Quartile rating: 7.5/10 · 1 rating
Genial, bumbling Monsieur Hulot loves his top-floor apartment in a grimy corner of the city, and cannot fathom why his sister's family has moved to the suburbs. Their house is an ultra-modern nightmare, which Hulot only visits for the sake of stealing away his rambunctious young nephew. Hulot's sister, however, wants to win him over to her new way of life, and conspires to set him up with a wife and job.

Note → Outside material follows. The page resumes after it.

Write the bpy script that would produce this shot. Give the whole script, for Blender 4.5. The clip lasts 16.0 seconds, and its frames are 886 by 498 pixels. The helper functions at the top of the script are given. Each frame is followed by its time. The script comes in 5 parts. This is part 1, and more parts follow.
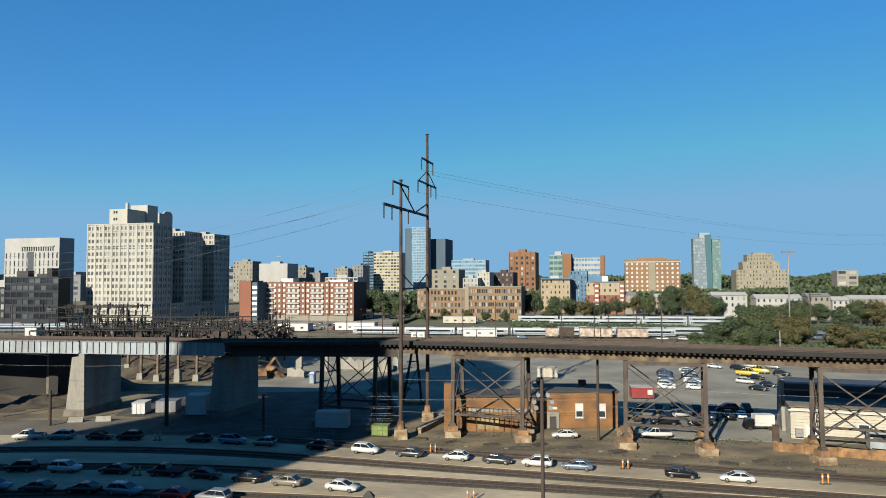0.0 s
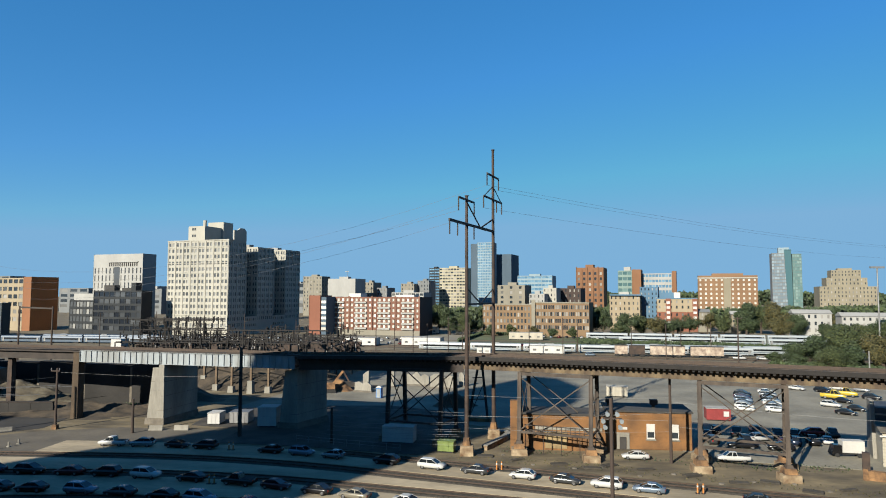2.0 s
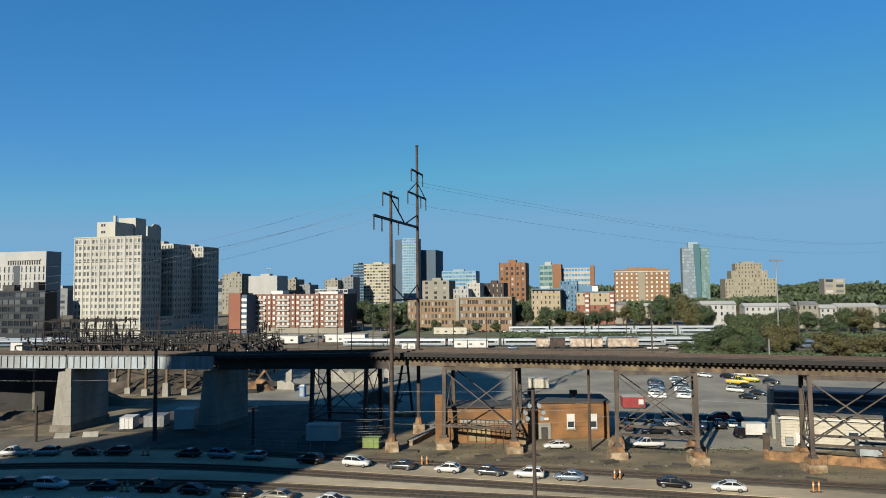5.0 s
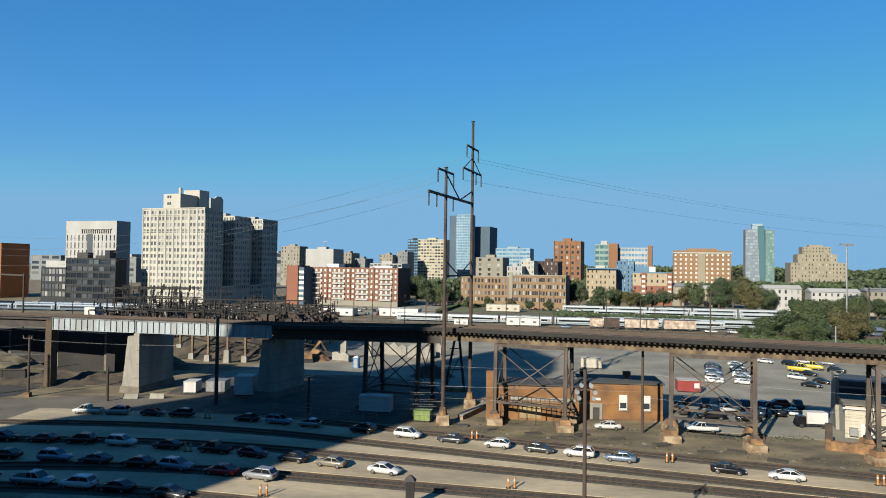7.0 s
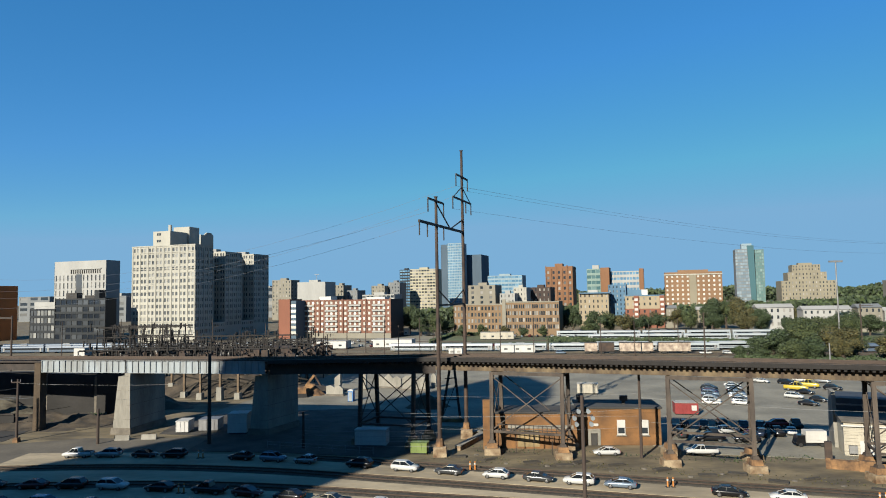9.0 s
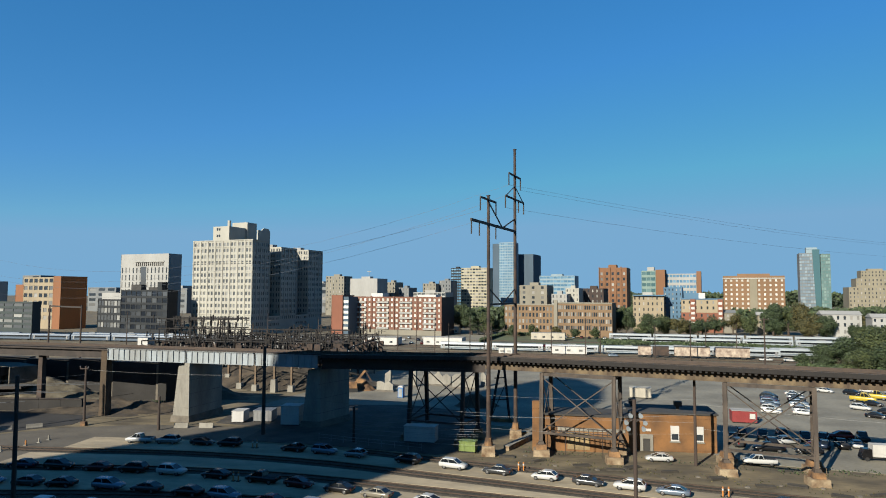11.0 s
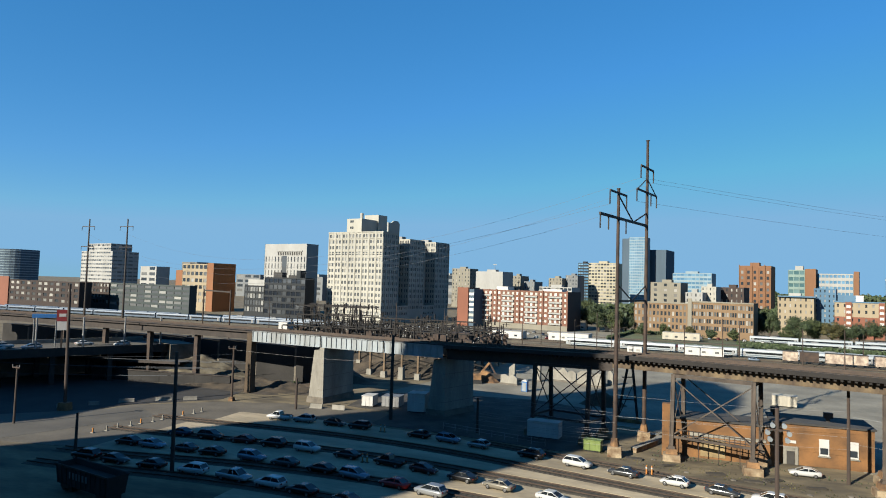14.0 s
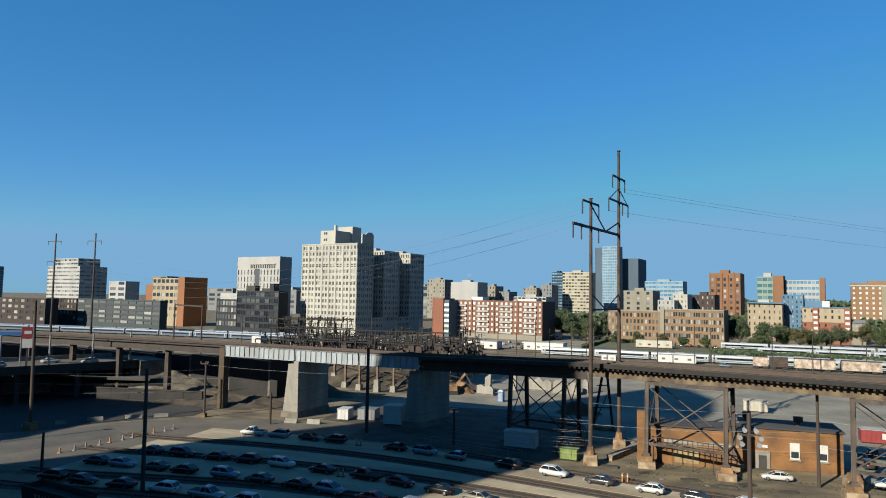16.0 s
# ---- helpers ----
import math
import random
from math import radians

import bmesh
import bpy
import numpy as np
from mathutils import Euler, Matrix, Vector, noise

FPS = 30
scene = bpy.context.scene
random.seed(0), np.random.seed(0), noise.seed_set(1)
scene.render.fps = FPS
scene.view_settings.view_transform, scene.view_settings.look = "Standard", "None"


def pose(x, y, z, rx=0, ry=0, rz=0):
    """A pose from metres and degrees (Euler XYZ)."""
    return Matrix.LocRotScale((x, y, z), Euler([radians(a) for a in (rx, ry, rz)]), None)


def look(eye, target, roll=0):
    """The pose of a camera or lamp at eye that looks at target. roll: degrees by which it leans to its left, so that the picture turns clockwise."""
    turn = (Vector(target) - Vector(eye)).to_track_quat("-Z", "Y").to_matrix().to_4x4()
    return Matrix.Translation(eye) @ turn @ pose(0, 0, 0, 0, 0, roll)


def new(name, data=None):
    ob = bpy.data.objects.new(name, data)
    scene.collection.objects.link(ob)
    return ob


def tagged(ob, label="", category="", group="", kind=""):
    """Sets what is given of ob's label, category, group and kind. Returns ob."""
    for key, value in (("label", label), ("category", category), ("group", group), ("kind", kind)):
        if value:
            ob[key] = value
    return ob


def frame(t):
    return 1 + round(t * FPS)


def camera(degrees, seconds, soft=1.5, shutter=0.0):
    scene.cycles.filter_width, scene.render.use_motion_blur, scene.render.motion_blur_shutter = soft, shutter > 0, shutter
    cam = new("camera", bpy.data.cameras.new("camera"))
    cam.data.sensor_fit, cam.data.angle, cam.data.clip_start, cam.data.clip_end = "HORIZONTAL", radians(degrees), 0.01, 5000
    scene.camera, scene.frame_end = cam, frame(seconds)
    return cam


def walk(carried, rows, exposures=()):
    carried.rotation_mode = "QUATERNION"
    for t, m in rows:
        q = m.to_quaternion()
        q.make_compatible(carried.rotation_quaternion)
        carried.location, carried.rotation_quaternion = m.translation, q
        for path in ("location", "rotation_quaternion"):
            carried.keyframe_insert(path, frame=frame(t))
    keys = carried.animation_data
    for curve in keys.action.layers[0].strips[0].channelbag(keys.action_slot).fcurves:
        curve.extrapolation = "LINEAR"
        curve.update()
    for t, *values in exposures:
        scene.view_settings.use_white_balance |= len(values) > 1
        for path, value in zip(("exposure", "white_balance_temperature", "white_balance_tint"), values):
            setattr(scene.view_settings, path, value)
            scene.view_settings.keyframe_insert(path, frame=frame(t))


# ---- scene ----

Jacques Tati's Mon Oncle is a masterclass in visual comedy and spatial satire, using the contrast between old Paris and sterile suburban modernism with extraordinary precision. The cinematography is genuinely exceptional — Tati's compositions frame gags and social commentary simultaneously, making every frame do double work. Novelty is high because the film's comedic grammar is entirely its own: minimal dialogue, choreographed urban environments, and a gentle but pointed critique of postwar consumerism that feels utterly singular. The plot, however, is deliberately thin — more a series of set pieces than a structured narrative, which is charming but modest. Acting serves Tati's physical style well but is intentionally depersonalized. The ending drifts into mild sentimentality without fully resolving the film's satirical tensions, leaving things somewhat deflated rather than conclusive.